Затем, взяв том обеими руками, он посмотрел на него сбоку и прибавил:
— Но мне не нравится, когда я вижу, что романтические писатели пишут пьесы настолько длинные, что их ни в коем случае нельзя поставить на сцене так, как они написаны. Этот недостаток отнимает половину того удовольствия, которое они могли бы мне доставить прочими своими качествами. Посмотрите-ка, сколь толстый том составляет эта «Гемма из Арта».
— Однако, — возразил я, — и Шиллер в этом отношении был немногим лучше. И все же он великий романтический писатель.
— Да, и у него был этот недостаток, — сказал Гёте. — Особенно его первые пьесы, которые он писал в полном расцвете сил своей юности, никак не могут прийти к концу. Так много было у него на сердце и так много хотел он сказать, что не был в состоянии овладеть собою. Впоследствии, когда он осознал эту ошибку, он употреблял бесконечно много усилий, чтобы преодолеть ее; однако вполне это ему никогда не удавалось. По-настоящему овладеть своим предметом, удержать себя в узде и сосредоточиться только на безусловно необходимом — дело, требующее от поэта богатырских сил; это гораздо труднее, чем обыкновенно думают.
Доложили о приходе придворного советника Римера. Я собрался было уйти, так как знал, что это был один из тех вечеров, в которые Гёте обыкновенно работает с Римером. Но Гёте просил меня остаться, на что я очень охотно согласился и благодаря чему был свидетелем беседы, в которой Гёте проявил много задора, иронии и мефистофелевского настроения.
— Вот умер Земмеринг, прожив всего какие-нибудь ничтожные семьдесят пять лет. Какие жалкие существа люди! Ведь почти никто из них не имеет смелости выдержать более продолжительную жизнь. Вот за то-то я и хвалю моего друга Бентама [108], этого высоко-радикального дурака, что он еще очень хорошо сохранился, хотя на несколько недель старше меня.
— Можно было бы добавить, — сказал я, — что он и в другом отношении похож на вас, а именно, он все еще продолжает работать с энергией юноши.
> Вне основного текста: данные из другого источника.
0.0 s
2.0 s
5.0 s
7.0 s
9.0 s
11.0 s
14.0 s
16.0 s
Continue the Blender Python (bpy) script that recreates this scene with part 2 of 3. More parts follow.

— Пусть так, — сказал Гёте, — однако мы находимся с ним на противоположных концах цепи: он хочет разрушать, а я хотел бы сохранять и строить. Быть в его возрасте таким радикалом — это верх сумасбродства.
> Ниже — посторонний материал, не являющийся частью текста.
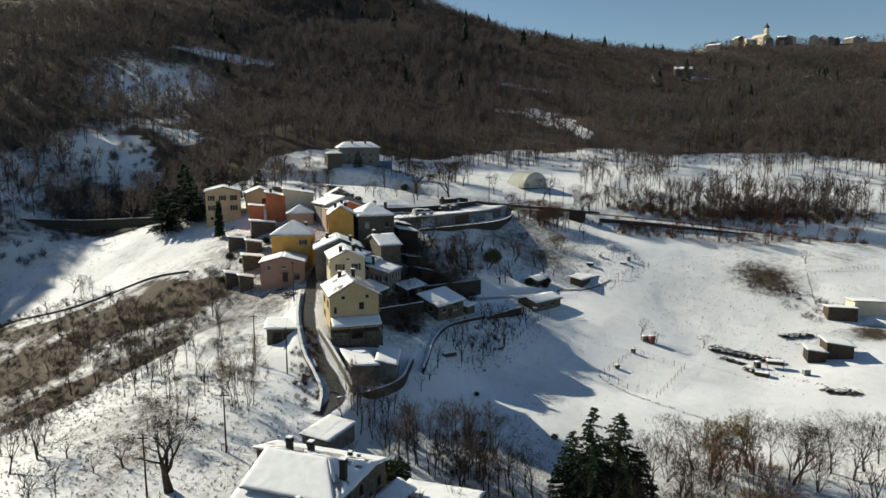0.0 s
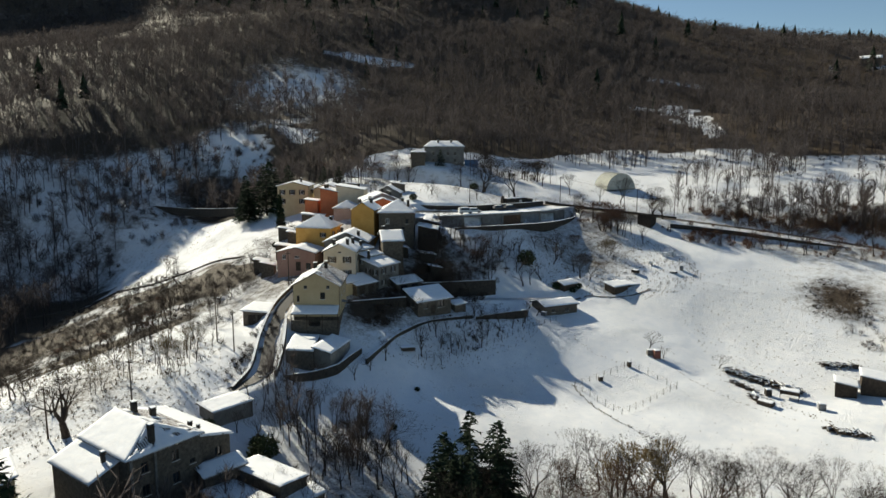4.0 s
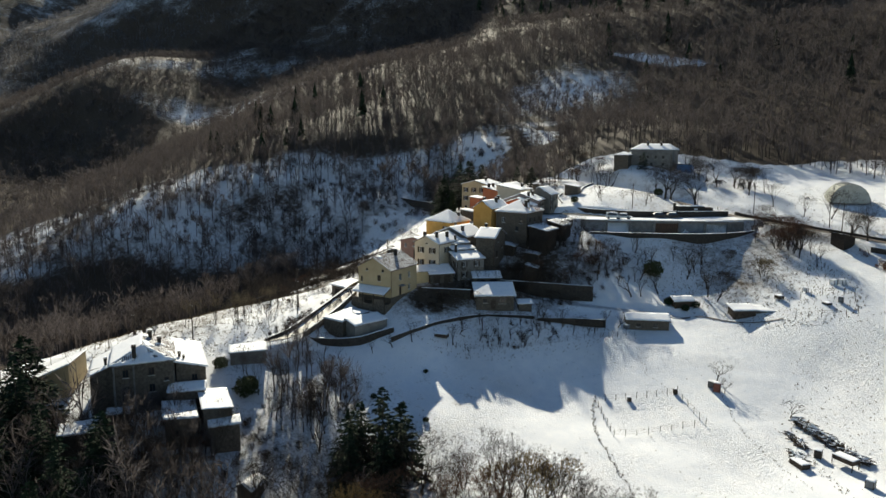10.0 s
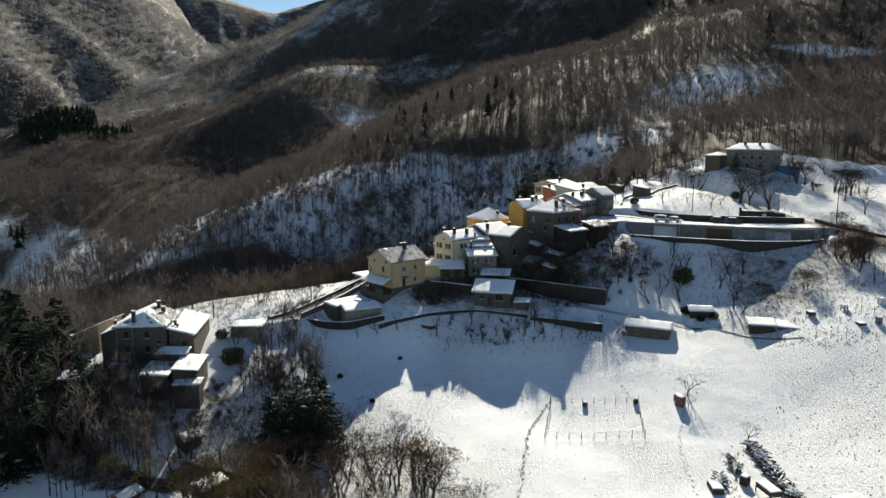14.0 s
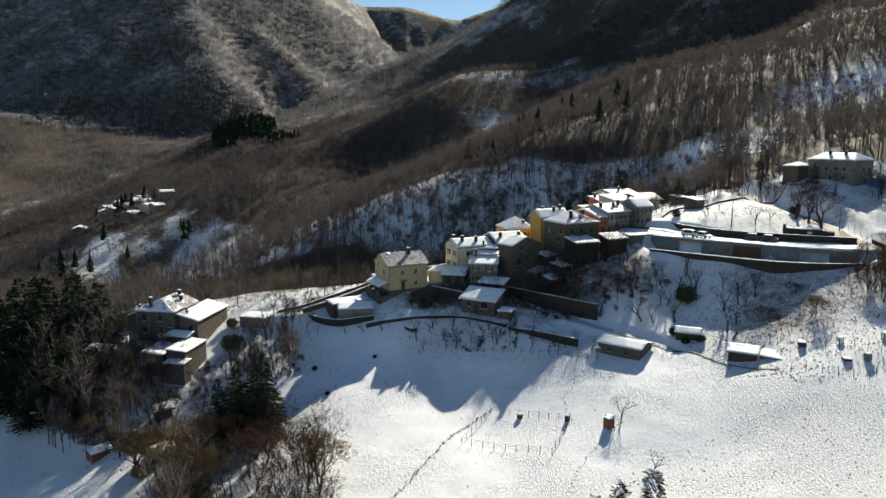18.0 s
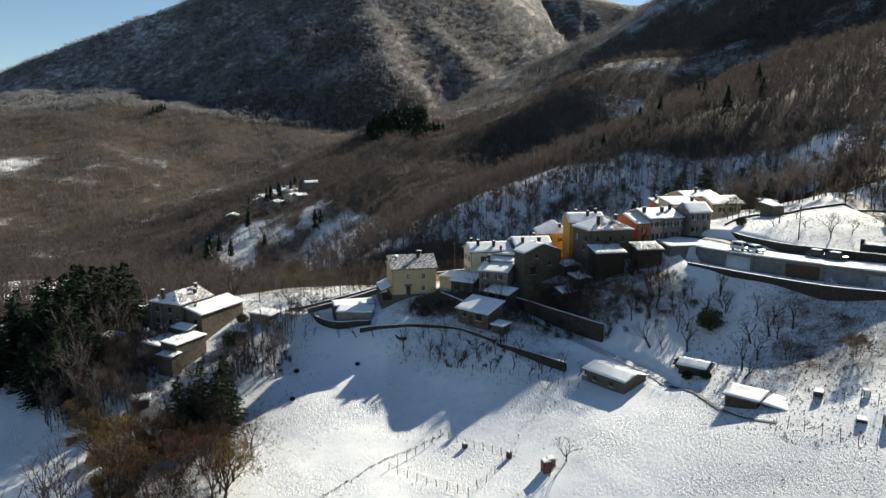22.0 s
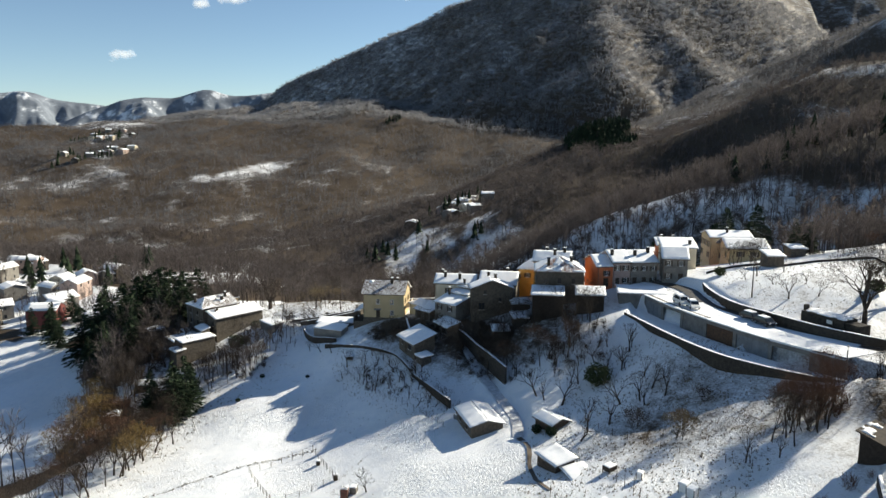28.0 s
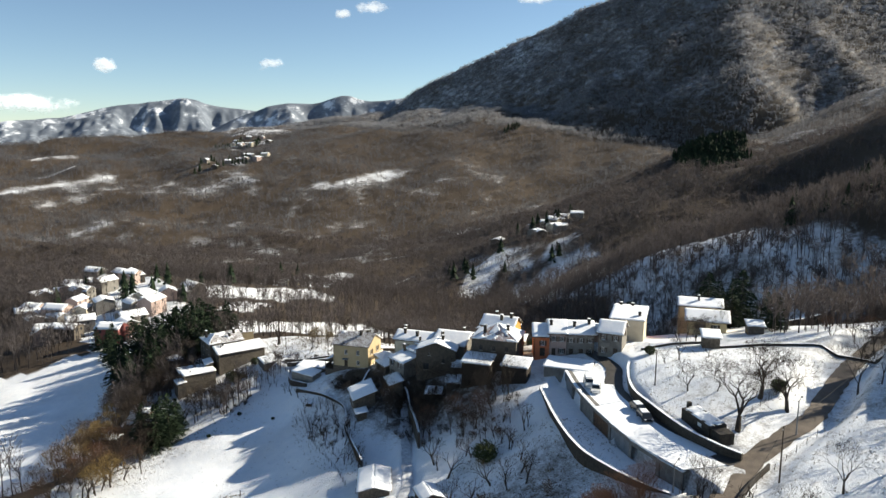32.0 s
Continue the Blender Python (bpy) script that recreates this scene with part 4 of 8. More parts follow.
def house(name, label, x, y, base, rot, w, l, eave, rise, material, tiles=TILE_BROWN, roof="gable", snow=(1, 1), holes={}, doors={}, chimneys=(), over=0.4,
          category="house", group="village houses", style="brown", sink=3.5, hip=0.5, gutter=True):
    """A house whose ridge runs along its own y; base, eave and rise are heights in metres, eave being the wall's top over base.
    holes and doors: per side, a list of (across, height over base, width, height)."""
    root = thing(name, x, y, base, rot, label, category, group)
    for side in "SENW":
        sx, sy = SIDES[side]
        across = w if sy else l
        if roof == "shed":
            peak = 0
        else:
            peak = rise if (roof == "gable" and sy) or (roof == "fronthip" and side == "N") else 0
        cut = [h for h in holes.get(side, [])] + [d for d in doors.get(side, [])]
        pos = pose(sx * w / 2, sy * l / 2, 0, 0, 0, TURN_OF[side])
        if roof == "shed" and side == "W":
            b = wall_panel(across, -sink, eave + rise, cut)
        elif roof == "shed" and sy:
            b = wall_panel(across, -sink, eave, cut)
            s = -1 if side == "S" else 1
            b.poly([(-across / 2, 0, eave), (across / 2, 0, eave), (s * across / 2, 0, eave + rise)])
        else:
            b = wall_panel(across, -sink, eave, cut, peak)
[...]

— Я полагаю, — возразил я, — что следует различать два вида радикализма: один хочет расчистить дорогу и все разрушить, чтобы строить в будущем; другой довольствуется тем, что указывает на недостатки и ошибки государственного управления в надежде достигнуть улучшения без применения насильственных средств. Если бы вы родились в Англии, вы, конечно, были бы радикалом этого второго рода.